* [Stored data]
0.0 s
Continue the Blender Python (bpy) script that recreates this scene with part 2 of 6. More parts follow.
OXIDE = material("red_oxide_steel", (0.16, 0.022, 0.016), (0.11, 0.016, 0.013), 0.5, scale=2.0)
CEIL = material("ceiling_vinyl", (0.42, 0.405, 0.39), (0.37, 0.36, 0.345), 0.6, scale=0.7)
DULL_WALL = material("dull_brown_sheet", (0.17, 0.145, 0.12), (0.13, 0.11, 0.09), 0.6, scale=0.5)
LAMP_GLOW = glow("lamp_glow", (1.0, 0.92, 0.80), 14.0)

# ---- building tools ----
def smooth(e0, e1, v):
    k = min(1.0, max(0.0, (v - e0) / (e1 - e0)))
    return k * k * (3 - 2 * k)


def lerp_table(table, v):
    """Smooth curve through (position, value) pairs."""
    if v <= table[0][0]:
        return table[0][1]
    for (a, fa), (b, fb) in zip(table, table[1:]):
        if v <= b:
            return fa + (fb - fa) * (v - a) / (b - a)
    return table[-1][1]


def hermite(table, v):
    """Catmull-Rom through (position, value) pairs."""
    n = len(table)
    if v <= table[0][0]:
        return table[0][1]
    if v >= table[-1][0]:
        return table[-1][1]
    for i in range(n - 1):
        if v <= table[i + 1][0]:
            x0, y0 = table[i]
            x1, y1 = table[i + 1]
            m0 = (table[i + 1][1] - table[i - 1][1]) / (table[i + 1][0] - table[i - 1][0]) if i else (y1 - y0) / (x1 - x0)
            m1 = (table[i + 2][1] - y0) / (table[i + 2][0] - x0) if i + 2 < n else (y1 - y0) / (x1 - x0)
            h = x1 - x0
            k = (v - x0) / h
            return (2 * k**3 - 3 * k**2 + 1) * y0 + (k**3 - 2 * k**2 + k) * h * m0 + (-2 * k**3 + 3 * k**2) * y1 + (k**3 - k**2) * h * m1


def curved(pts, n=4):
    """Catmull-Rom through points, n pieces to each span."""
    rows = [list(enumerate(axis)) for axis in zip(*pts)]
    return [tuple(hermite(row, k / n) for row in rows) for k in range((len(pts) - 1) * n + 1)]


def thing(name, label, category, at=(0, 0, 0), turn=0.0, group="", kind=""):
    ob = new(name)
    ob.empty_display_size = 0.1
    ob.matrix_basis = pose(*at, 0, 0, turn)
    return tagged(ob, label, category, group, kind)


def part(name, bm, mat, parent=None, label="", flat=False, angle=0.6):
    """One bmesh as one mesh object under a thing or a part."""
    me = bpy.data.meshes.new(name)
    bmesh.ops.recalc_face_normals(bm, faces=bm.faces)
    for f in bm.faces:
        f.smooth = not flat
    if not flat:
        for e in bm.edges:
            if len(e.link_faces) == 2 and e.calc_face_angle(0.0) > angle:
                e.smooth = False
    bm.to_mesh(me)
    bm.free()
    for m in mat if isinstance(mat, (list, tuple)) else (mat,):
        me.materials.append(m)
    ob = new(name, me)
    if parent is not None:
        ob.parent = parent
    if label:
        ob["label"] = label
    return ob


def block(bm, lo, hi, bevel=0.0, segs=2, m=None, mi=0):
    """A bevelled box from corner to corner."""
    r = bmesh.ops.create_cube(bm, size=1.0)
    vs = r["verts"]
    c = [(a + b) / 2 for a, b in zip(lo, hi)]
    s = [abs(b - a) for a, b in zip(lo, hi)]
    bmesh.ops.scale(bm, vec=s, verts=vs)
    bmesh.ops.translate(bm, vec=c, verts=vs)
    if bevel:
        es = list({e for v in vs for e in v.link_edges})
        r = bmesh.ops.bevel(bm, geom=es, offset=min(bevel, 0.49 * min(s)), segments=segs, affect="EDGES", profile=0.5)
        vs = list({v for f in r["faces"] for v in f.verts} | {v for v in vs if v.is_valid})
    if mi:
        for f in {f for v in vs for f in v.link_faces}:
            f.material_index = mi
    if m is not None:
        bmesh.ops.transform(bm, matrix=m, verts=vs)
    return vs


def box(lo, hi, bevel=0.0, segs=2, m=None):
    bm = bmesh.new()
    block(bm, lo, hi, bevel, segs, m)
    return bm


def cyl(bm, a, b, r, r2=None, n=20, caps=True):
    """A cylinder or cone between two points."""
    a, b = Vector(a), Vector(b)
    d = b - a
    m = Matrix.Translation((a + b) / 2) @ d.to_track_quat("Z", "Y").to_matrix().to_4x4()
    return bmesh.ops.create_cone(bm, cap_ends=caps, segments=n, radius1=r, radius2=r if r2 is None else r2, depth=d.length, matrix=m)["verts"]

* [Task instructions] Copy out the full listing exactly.

* [Answer to the task]
0.0 s
Continue the Blender Python (bpy) script that recreates this scene with part 2 of 6. More parts follow.
OXIDE = material("red_oxide_steel", (0.16, 0.022, 0.016), (0.11, 0.016, 0.013), 0.5, scale=2.0)
CEIL = material("ceiling_vinyl", (0.42, 0.405, 0.39), (0.37, 0.36, 0.345), 0.6, scale=0.7)
DULL_WALL = material("dull_brown_sheet", (0.17, 0.145, 0.12), (0.13, 0.11, 0.09), 0.6, scale=0.5)
LAMP_GLOW = glow("lamp_glow", (1.0, 0.92, 0.80), 14.0)

# ---- building tools ----
def smooth(e0, e1, v):
    k = min(1.0, max(0.0, (v - e0) / (e1 - e0)))
    return k * k * (3 - 2 * k)


def lerp_table(table, v):
    """Smooth curve through (position, value) pairs."""
    if v <= table[0][0]:
        return table[0][1]
    for (a, fa), (b, fb) in zip(table, table[1:]):
        if v <= b:
            return fa + (fb - fa) * (v - a) / (b - a)
    return table[-1][1]


def hermite(table, v):
    """Catmull-Rom through (position, value) pairs."""
    n = len(table)
    if v <= table[0][0]:
        return table[0][1]
    if v >= table[-1][0]:
        return table[-1][1]
    for i in range(n - 1):
        if v <= table[i + 1][0]:
            x0, y0 = table[i]
            x1, y1 = table[i + 1]
            m0 = (table[i + 1][1] - table[i - 1][1]) / (table[i + 1][0] - table[i - 1][0]) if i else (y1 - y0) / (x1 - x0)
            m1 = (table[i + 2][1] - y0) / (table[i + 2][0] - x0) if i + 2 < n else (y1 - y0) / (x1 - x0)
            h = x1 - x0
            k = (v - x0) / h
            return (2 * k**3 - 3 * k**2 + 1) * y0 + (k**3 - 2 * k**2 + k) * h * m0 + (-2 * k**3 + 3 * k**2) * y1 + (k**3 - k**2) * h * m1


def curved(pts, n=4):
    """Catmull-Rom through points, n pieces to each span."""
    rows = [list(enumerate(axis)) for axis in zip(*pts)]
    return [tuple(hermite(row, k / n) for row in rows) for k in range((len(pts) - 1) * n + 1)]


def thing(name, label, category, at=(0, 0, 0), turn=0.0, group="", kind=""):
    ob = new(name)
    ob.empty_display_size = 0.1
    ob.matrix_basis = pose(*at, 0, 0, turn)
    return tagged(ob, label, category, group, kind)


def part(name, bm, mat, parent=None, label="", flat=False, angle=0.6):
    """One bmesh as one mesh object under a thing or a part."""
    me = bpy.data.meshes.new(name)
    bmesh.ops.recalc_face_normals(bm, faces=bm.faces)
    for f in bm.faces:
        f.smooth = not flat
    if not flat:
        for e in bm.edges:
            if len(e.link_faces) == 2 and e.calc_face_angle(0.0) > angle:
                e.smooth = False
    bm.to_mesh(me)
    bm.free()
    for m in mat if isinstance(mat, (list, tuple)) else (mat,):
        me.materials.append(m)
    ob = new(name, me)
    if parent is not None:
        ob.parent = parent
    if label:
        ob["label"] = label
    return ob


def block(bm, lo, hi, bevel=0.0, segs=2, m=None, mi=0):
    """A bevelled box from corner to corner."""
    r = bmesh.ops.create_cube(bm, size=1.0)
    vs = r["verts"]
    c = [(a + b) / 2 for a, b in zip(lo, hi)]
    s = [abs(b - a) for a, b in zip(lo, hi)]
    bmesh.ops.scale(bm, vec=s, verts=vs)
    bmesh.ops.translate(bm, vec=c, verts=vs)
    if bevel:
        es = list({e for v in vs for e in v.link_edges})
        r = bmesh.ops.bevel(bm, geom=es, offset=min(bevel, 0.49 * min(s)), segments=segs, affect="EDGES", profile=0.5)
        vs = list({v for f in r["faces"] for v in f.verts} | {v for v in vs if v.is_valid})
    if mi:
        for f in {f for v in vs for f in v.link_faces}:
            f.material_index = mi
    if m is not None:
        bmesh.ops.transform(bm, matrix=m, verts=vs)
    return vs


def box(lo, hi, bevel=0.0, segs=2, m=None):
    bm = bmesh.new()
    block(bm, lo, hi, bevel, segs, m)
    return bm


def cyl(bm, a, b, r, r2=None, n=20, caps=True):
    """A cylinder or cone between two points."""
    a, b = Vector(a), Vector(b)
    d = b - a
    m = Matrix.Translation((a + b) / 2) @ d.to_track_quat("Z", "Y").to_matrix().to_4x4()
    return bmesh.ops.create_cone(bm, cap_ends=caps, segments=n, radius1=r, radius2=r if r2 is None else r2, depth=d.length, matrix=m)["verts"]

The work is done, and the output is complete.